Briseis as narrator. The fact that Briseis is still telling the story at the end is itself symbolic. In the world of the novel, her voice would not have been recorded. The men who write the histories and the poems will not include her perspective. But the novel insists on it anyway. Barker gives Briseis the last word, which is an act of defiance against three thousand years of literary tradition.

The cycle continuing. The ending suggests that what happened to Briseis will happen again, to other women, in other wars. The novel does not present the Trojan War as a unique tragedy. It presents it as a pattern. This cyclical quality is central to the general vision: the suffering of women in war is not historical. It is ongoing.

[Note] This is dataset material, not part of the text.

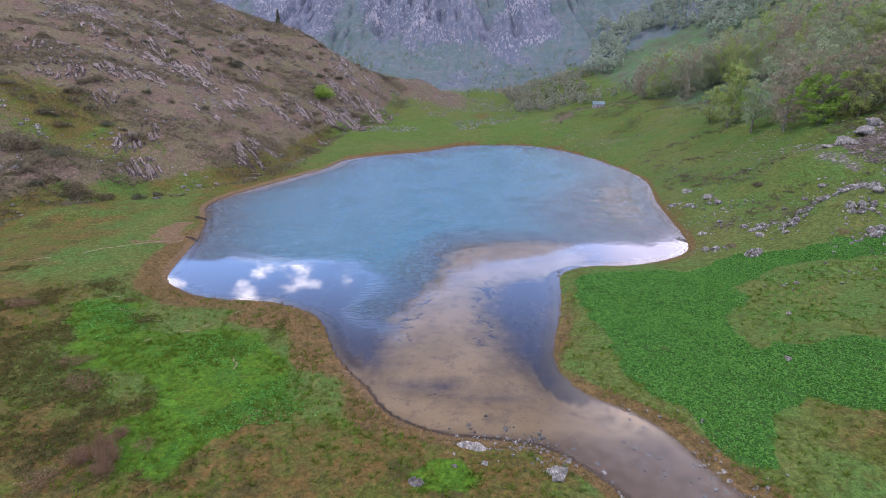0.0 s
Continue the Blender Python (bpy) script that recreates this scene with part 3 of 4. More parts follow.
def pine(name, seed, tall, leaf, bark, label):
    rs = np.random.RandomState(seed)
    verts, faces, tips = [], [], []
    t = np.linspace(0, 1, 6)
    tube(verts, faces, np.stack([0 * t, 0 * t, tall * t], 1), 0.02 * tall * (1 - 0.9 * t), 6)
    for k in range(70):
        f = 0.1 + 0.88 * k / 70
        turn, reach = k * 2.39, tall * 0.21 * (1 - f) + 0.12
        end = np.array([math.cos(turn) * reach, math.sin(turn) * reach, f * tall - 0.15 * reach])
        tube(verts, faces, np.stack([[0, 0, f * tall], end]), [0.035, 0.01], 3)
        tips += [end * g + np.array([0, 0, f * tall]) * (1 - g) for g in (0.3, 0.5, 0.65, 0.8, 0.9, 1.0)]
    thing = tagged(new(name), label, "tree")
    part("trunk", mesh_from("trunk", verts, faces, bark), thing)
    tips = np.array(tips)
    lv, lf = leaf_quads(rs, tips[rs.randint(0, len(tips), 1500)], 0.1, 0.28)
    part("crown", mesh_from("crown", lv, lf, leaf), thing)
    return thing


def shrub(name, seed, wide, tall, leaf, bark, leaves, size, label, twigs=40):
    """A low many-stemmed bush."""
    rs = np.random.RandomState(seed)
    verts, faces, tips = [], [], []
    for k in range(twigs):
        turn, out = rs.uniform(0, 2 * math.pi), wide * 0.5 * rs.uniform(0.15, 1.0) ** 0.7
        top = np.array([math.cos(turn) * out, math.sin(turn) * out, tall * rs.uniform(0.45, 1.0) * math.sqrt(max(0.15, 1 - (out / wide / 0.56) ** 2))])
        foot = top * np.array([0.35, 0.35, 0]) + np.array([0, 0, -0.1])
        bend = (foot + top) / 2 + rs.normal(0, 0.05 * wide, 3) * np.array([1, 1, 0.4])
        tube(verts, faces, np.stack([foot, bend, top]), np.array([0.018, 0.013, 0.006]) * (0.6 + tall * 0.25), 3)
        for m in range(3):
            g = rs.uniform(0.4, 1.0)
            start = bend * (1 - g) + top * g
            end = start + rs.normal(0, 0.16, 3) * wide * np.array([1, 1, 0.6]) + np.array([0, 0, 0.08 * tall])
            tube(verts, faces, np.stack([start, end]), [0.008 * (0.6 + tall * 0.25), 0.004], 3)
            tips += [start, end, top]
    thing = tagged(new(name), label, "shrub")
    part("stem", mesh_from("stem", verts, faces, bark), thing)
    if leaves:
        tips = np.array(tips)
        lv, lf = leaf_quads(rs, tips[rs.randint(0, len(tips), leaves)], 0.07 * wide, size)
        lv[:, 2] = np.maximum(lv[:, 2], 0.02)
        part("foliage", mesh_from("foliage", lv, lf, leaf), thing)
    return thing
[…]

Writing About the Ending in the Exam

When writing about this ending, focus on what it refuses to do. It refuses to rescue Briseis. It refuses to punish the men who enslaved her. It refuses to offer hope that the system will change. These refusals are deliberate choices by Barker, and they strengthen the novel’s argument. A strong exam sentence: “The ending of The Silence of the Girls denies the reader the comfort of resolution, insisting instead that the reader sit with the reality of what war does to the powerless.”

Compare the ending with your other two texts. Does each text end with resolution or ambiguity? Does each ending confirm or complicate the general vision? In Barker’s novel, the ending confirms and deepens the pessimism that has been present throughout. If your other texts end differently, whether with hope, closure, or transformation, that contrast gives you a strong comparative paragraph.